>>>>

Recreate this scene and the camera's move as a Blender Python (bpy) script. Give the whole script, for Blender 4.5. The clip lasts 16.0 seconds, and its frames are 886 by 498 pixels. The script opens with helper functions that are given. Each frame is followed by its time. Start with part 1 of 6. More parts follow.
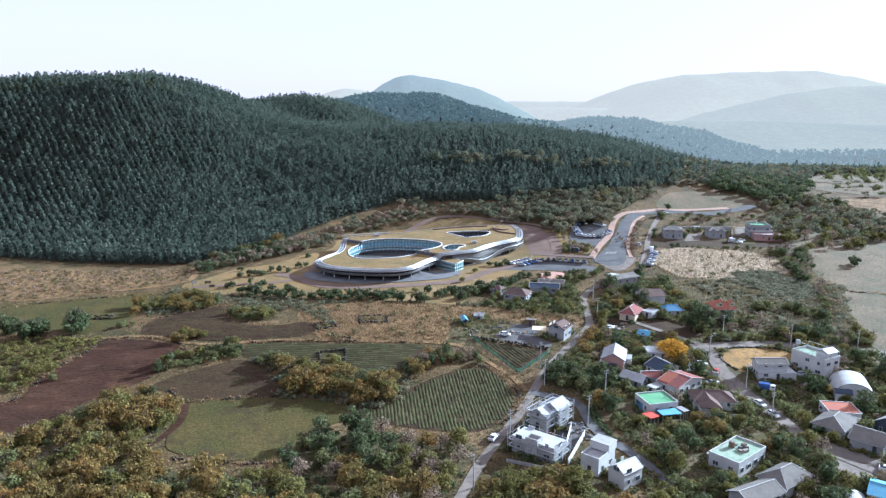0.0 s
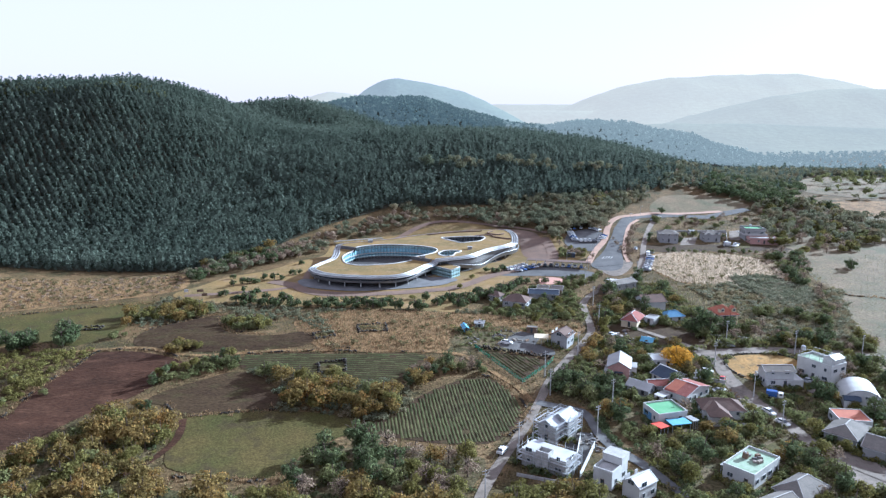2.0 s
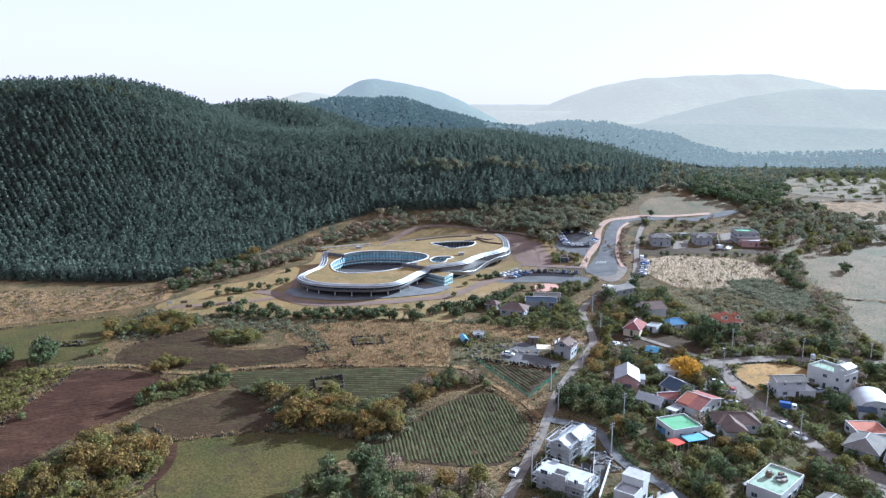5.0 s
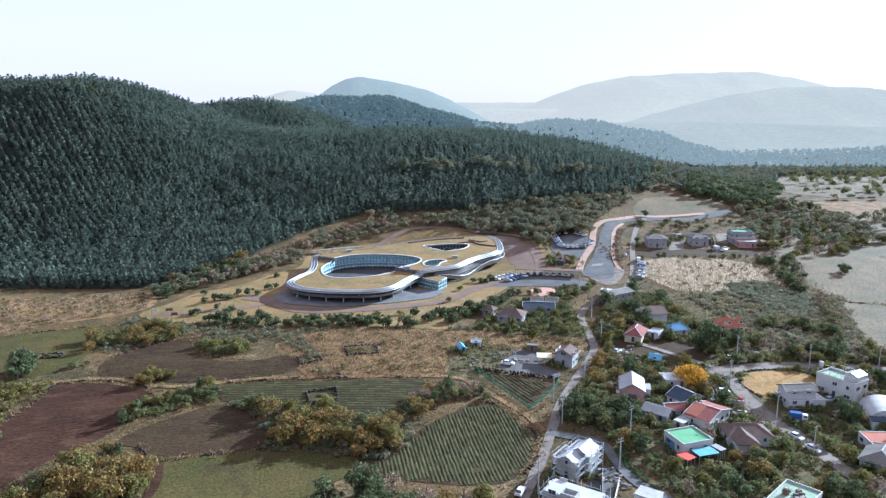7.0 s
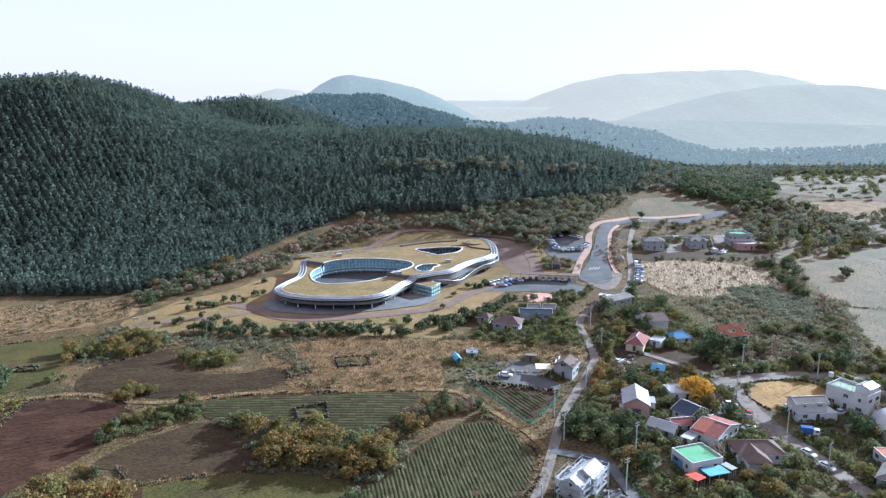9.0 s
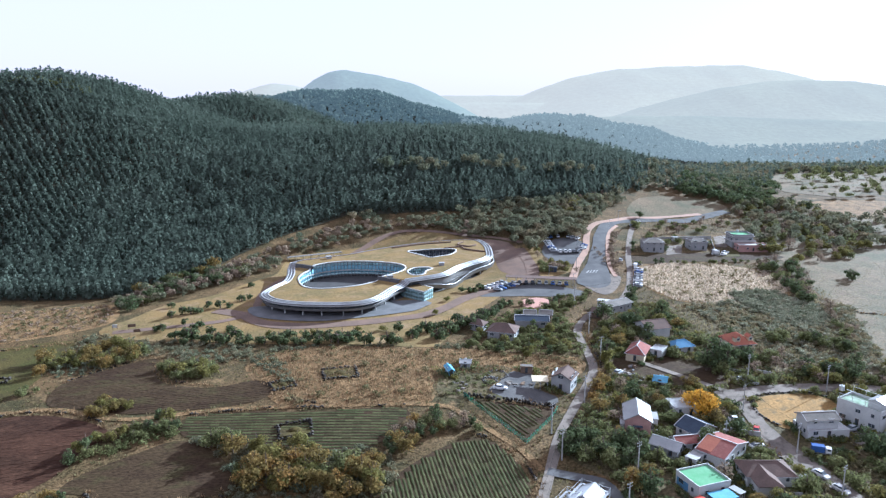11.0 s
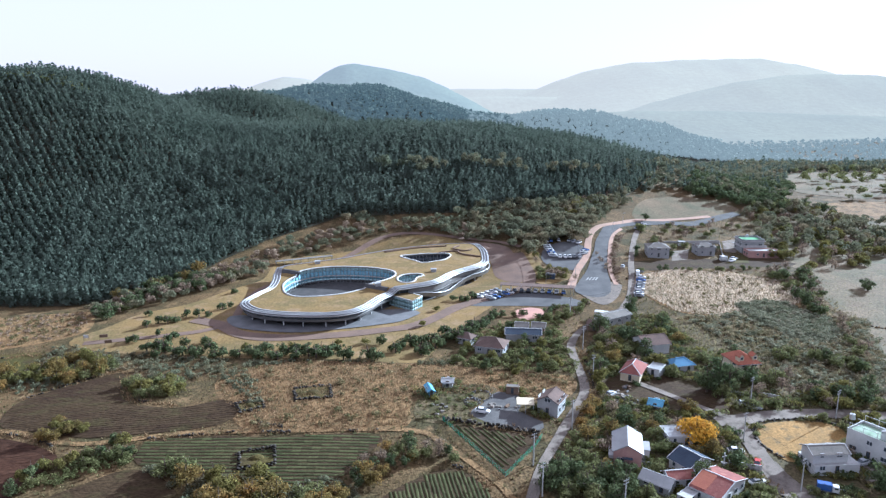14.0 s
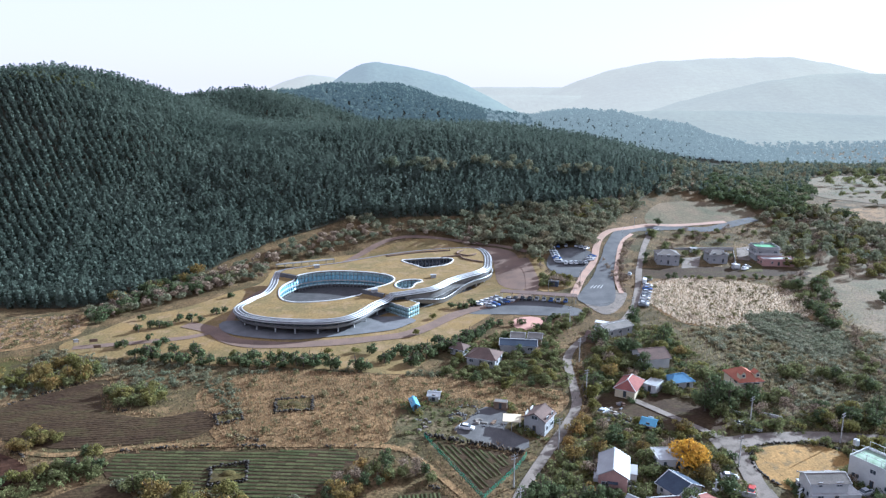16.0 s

<<<<

WHAT YOU WILL DO: Reproduce every line above as written, skipping pictures.

RESULT:
Recreate this scene and the camera's move as a Blender Python (bpy) script. Give the whole script, for Blender 4.5. The clip lasts 16.0 seconds, and its frames are 886 by 498 pixels. The script opens with helper functions that are given. Each frame is followed by its time. Start with part 1 of 6. More parts follow.
0.0 s
2.0 s
5.0 s
7.0 s
9.0 s
11.0 s
14.0 s
16.0 s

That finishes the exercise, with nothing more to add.